Workers don't pick up jobs


Workers don't pick up jobs
« on: May 01, 2009, 08:19:53 AM »
Recently jobs that have been submitted to our render farm have only been picked up by a few cores on one worker. The other 15 workers sit there idly.

To start with I tried restarting the supervisor service. I had no luck with that so rebooted the server. And when that had no effect I restarted the worker services on all workers. That didn't seem to help so I rebooted all worker servers. Again that had no effect. I then tried unlocking a couple of workers but that didn't seem to help either.
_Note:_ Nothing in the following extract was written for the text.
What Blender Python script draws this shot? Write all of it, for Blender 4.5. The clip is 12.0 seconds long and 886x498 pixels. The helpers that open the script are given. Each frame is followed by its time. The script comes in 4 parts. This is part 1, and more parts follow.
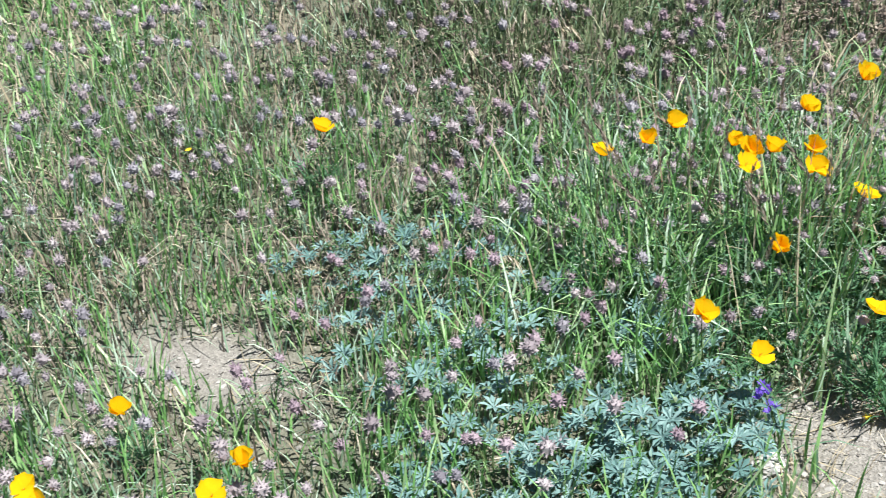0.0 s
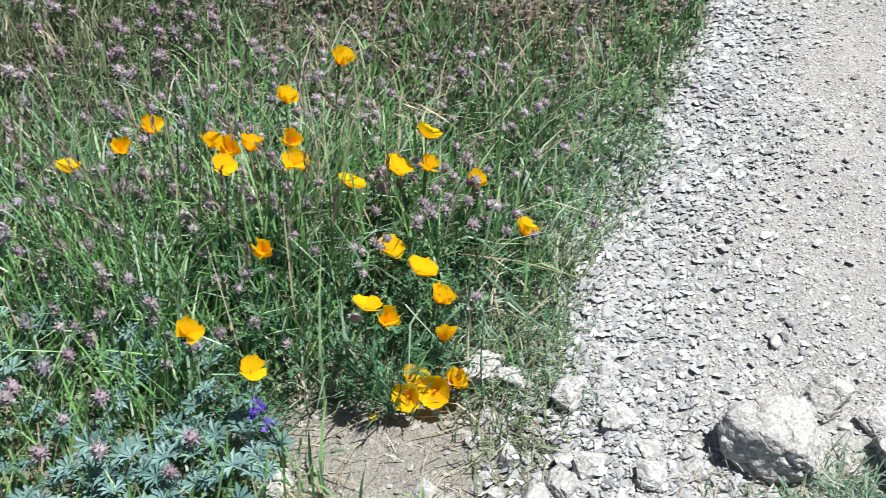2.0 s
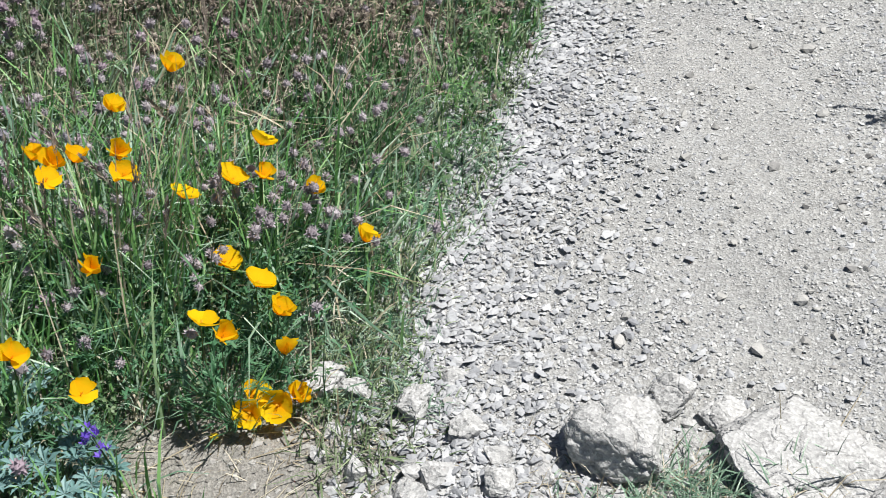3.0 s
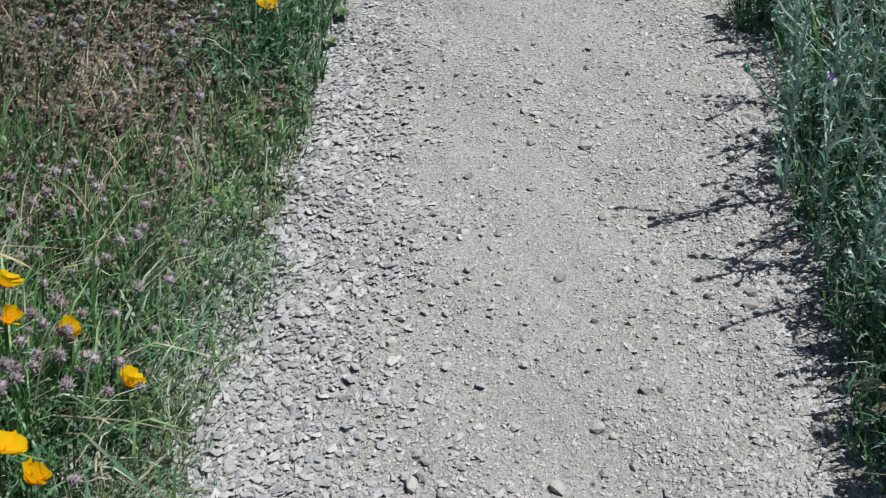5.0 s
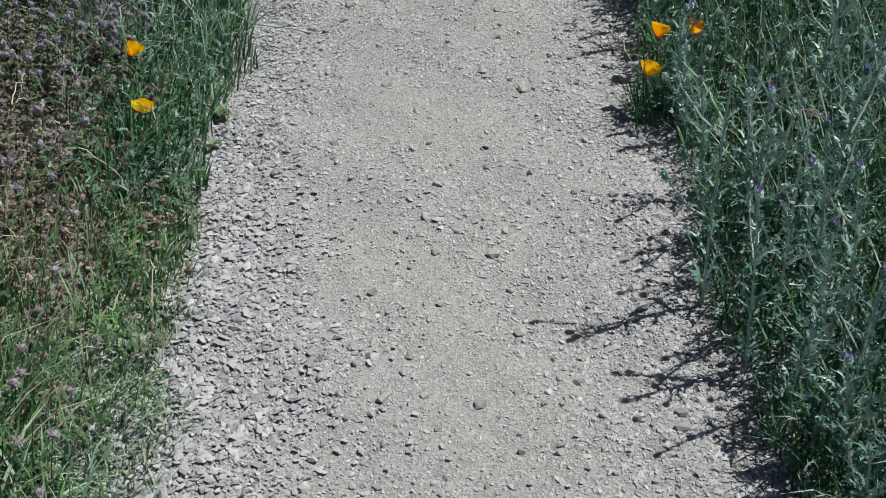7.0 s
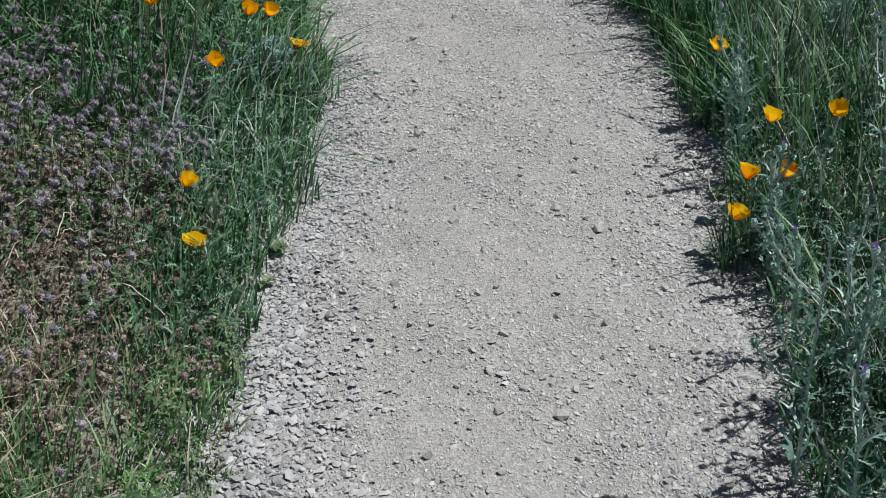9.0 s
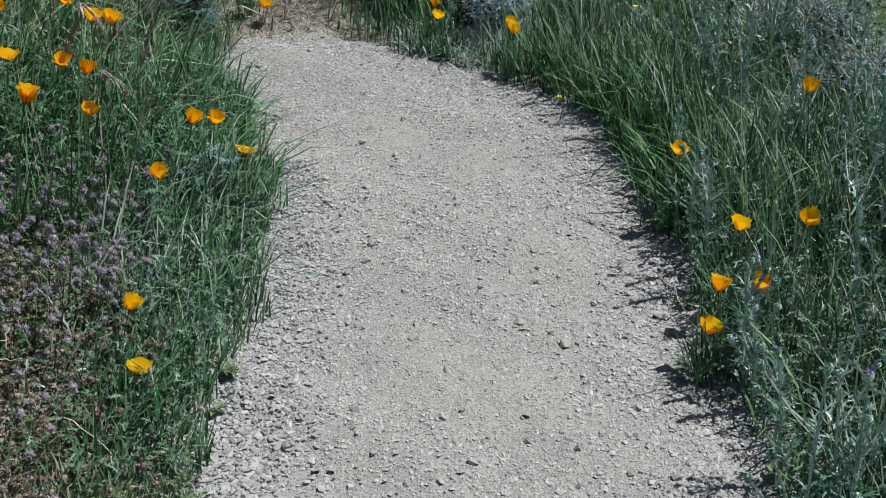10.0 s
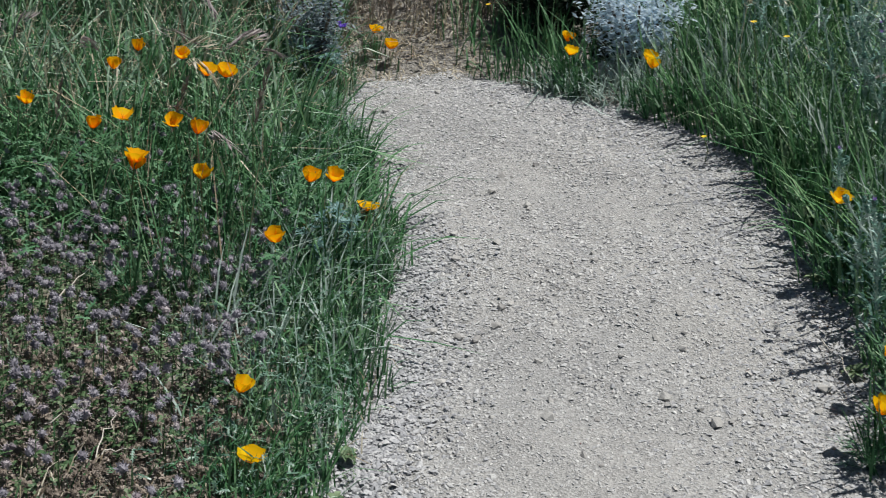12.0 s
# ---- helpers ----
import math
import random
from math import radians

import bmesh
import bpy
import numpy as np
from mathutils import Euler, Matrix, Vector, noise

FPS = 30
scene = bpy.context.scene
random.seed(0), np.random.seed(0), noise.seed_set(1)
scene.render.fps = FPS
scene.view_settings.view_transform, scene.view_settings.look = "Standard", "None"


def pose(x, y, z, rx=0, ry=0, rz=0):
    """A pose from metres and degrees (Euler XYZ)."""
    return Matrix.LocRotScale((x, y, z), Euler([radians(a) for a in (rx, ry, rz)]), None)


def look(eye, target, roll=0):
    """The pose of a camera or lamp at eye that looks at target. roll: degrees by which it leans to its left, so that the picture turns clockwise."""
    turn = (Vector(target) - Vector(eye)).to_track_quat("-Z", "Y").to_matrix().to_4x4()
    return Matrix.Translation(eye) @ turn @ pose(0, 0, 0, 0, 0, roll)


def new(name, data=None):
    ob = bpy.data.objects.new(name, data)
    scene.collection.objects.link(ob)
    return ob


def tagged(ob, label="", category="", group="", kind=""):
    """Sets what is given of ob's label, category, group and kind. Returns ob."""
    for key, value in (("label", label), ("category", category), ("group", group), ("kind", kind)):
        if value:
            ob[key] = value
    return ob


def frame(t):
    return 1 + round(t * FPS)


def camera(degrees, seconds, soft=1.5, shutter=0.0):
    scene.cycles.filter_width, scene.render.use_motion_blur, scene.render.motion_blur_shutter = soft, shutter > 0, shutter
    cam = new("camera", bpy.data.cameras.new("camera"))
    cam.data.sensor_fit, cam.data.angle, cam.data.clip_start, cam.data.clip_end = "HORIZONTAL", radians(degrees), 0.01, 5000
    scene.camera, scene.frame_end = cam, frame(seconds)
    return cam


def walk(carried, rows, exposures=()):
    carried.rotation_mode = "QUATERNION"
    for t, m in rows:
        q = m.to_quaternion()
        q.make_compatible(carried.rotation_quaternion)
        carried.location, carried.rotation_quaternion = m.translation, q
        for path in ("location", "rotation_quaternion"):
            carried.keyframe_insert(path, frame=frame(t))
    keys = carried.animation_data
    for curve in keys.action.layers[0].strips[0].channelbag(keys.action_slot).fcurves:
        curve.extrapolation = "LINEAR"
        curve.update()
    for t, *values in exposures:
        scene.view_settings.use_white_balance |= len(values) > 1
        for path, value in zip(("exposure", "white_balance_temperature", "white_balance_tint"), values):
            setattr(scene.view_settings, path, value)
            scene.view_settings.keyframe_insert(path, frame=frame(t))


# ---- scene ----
cam = camera(38.0, 12.0, soft=0.7, shutter=0.18)
PATH = [
    (0, (-0.171, -0.917, 1.799), (-1.362, 0.298, 0.749), -18.5),
    (0.5, (-0.124, -0.825, 1.771), (-1.216, 0.445, 0.677), -18.5),
    (1, (-0.111, -0.747, 1.713), (-1.043, 0.607, 0.573), -17.0),
    (1.5, (-0.08, -0.683, 1.682), (-0.891, 0.719, 0.509), -16.1),
    (2, (-0.038, -0.637, 1.658), (-0.717, 0.808, 0.455), -14.8),
    (2.5, (-0.029, -0.606, 1.64), (-0.595, 0.866, 0.411), -13.1),
    (2.7, (-0.033, -0.602, 1.626), (-0.551, 0.887, 0.396), -12.4),
    (4.3, (0.009, -0.445, 1.634), (-0.305, 1.066, 0.362), -9.2),
    (4.5, (-0.006, -0.419, 1.639), (-0.278, 1.103, 0.37), -8.4),
    (5, (-0.062, -0.34, 1.666), (-0.174, 1.218, 0.417), -6.0),
    (5.5, (-0.122, -0.278, 1.685), (-0.107, 1.294, 0.449), -4.0),
    (6, (-0.153, -0.22, 1.69), (-0.067, 1.36, 0.467), -3.4),
    (6.5, (-0.158, -0.172, 1.683), (-0.023, 1.417, 0.476), -2.4),
    (6.7, (-0.155, -0.15, 1.681), (-0.027, 1.441, 0.476), -2.8),
    (8.3, (-0.129, 0.038, 1.646), (-0.077, 1.694, 0.525), -3.4),
    (8.5, (-0.122, 0.059, 1.642), (-0.086, 1.73, 0.543), -3.4),
    (9, (-0.106, 0.12, 1.627), (-0.1, 1.816, 0.567), -3.9),
    (9.5, (-0.12, 0.2, 1.627), (-0.072, 1.919, 0.606), -3.3),
    (10, (-0.153, 0.283, 1.629), (-0.037, 2.036, 0.674), -3.2),
    (10.5, (-0.178, 0.334, 1.628), (-0.033, 2.096, 0.694), -3.4),
    (11, (-0.185, 0.393, 1.623), (-0.023, 2.158, 0.696), -3.3),
    (11.5, (-0.161, 0.469, 1.617), (-0.1, 2.236, 0.682), -5.2),
    (12, (-0.106, 0.556, 1.604), (-0.21, 2.333, 0.693), -7.7),
]
EXPOSURES = [(0.0, 0.96), (1.0, 0.89), (2.0, 0.64), (2.7, 0.52), (4.3, 0.3), (5.0, 0.05), (6.5, -0.05), (9.0, -0.02), (10.5, 0.02), (12.0, 0.05)]
walk(cam, [(t, look(eye, target, roll)) for t, eye, target, roll in PATH], EXPOSURES)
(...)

Does anyone have any ideas what the problem maybe? Could the workers be tied up on a stalled job? What is the best way to recover the render farm to a state where all hosts are available and there is no trace of any residual jobs? Killing jobs doesn't seem to be completely effective.

We are running a 5.3 Qube farm on Windows 2003 Servers.

Thanks in advance.

BTW is there a decent troubleshooting guide around? I have found the documentation to be useful to a point, but it doesn't give you a good picture of what commands are appropriate to use in given situations.



Re: Workers don't pick up jobs
« Reply #1 on: June 11, 2009, 09:56:41 PM »
I know this is an older post, but I'm running into same issue.  I was rendering fine yesterday, now today...only 1 computer is picking up a job and only using 2 of 4 threads.  Did anyone find anything to help with this?  Supervisor is running, workers were restarted....also all the jobs that were previously in the log are all please!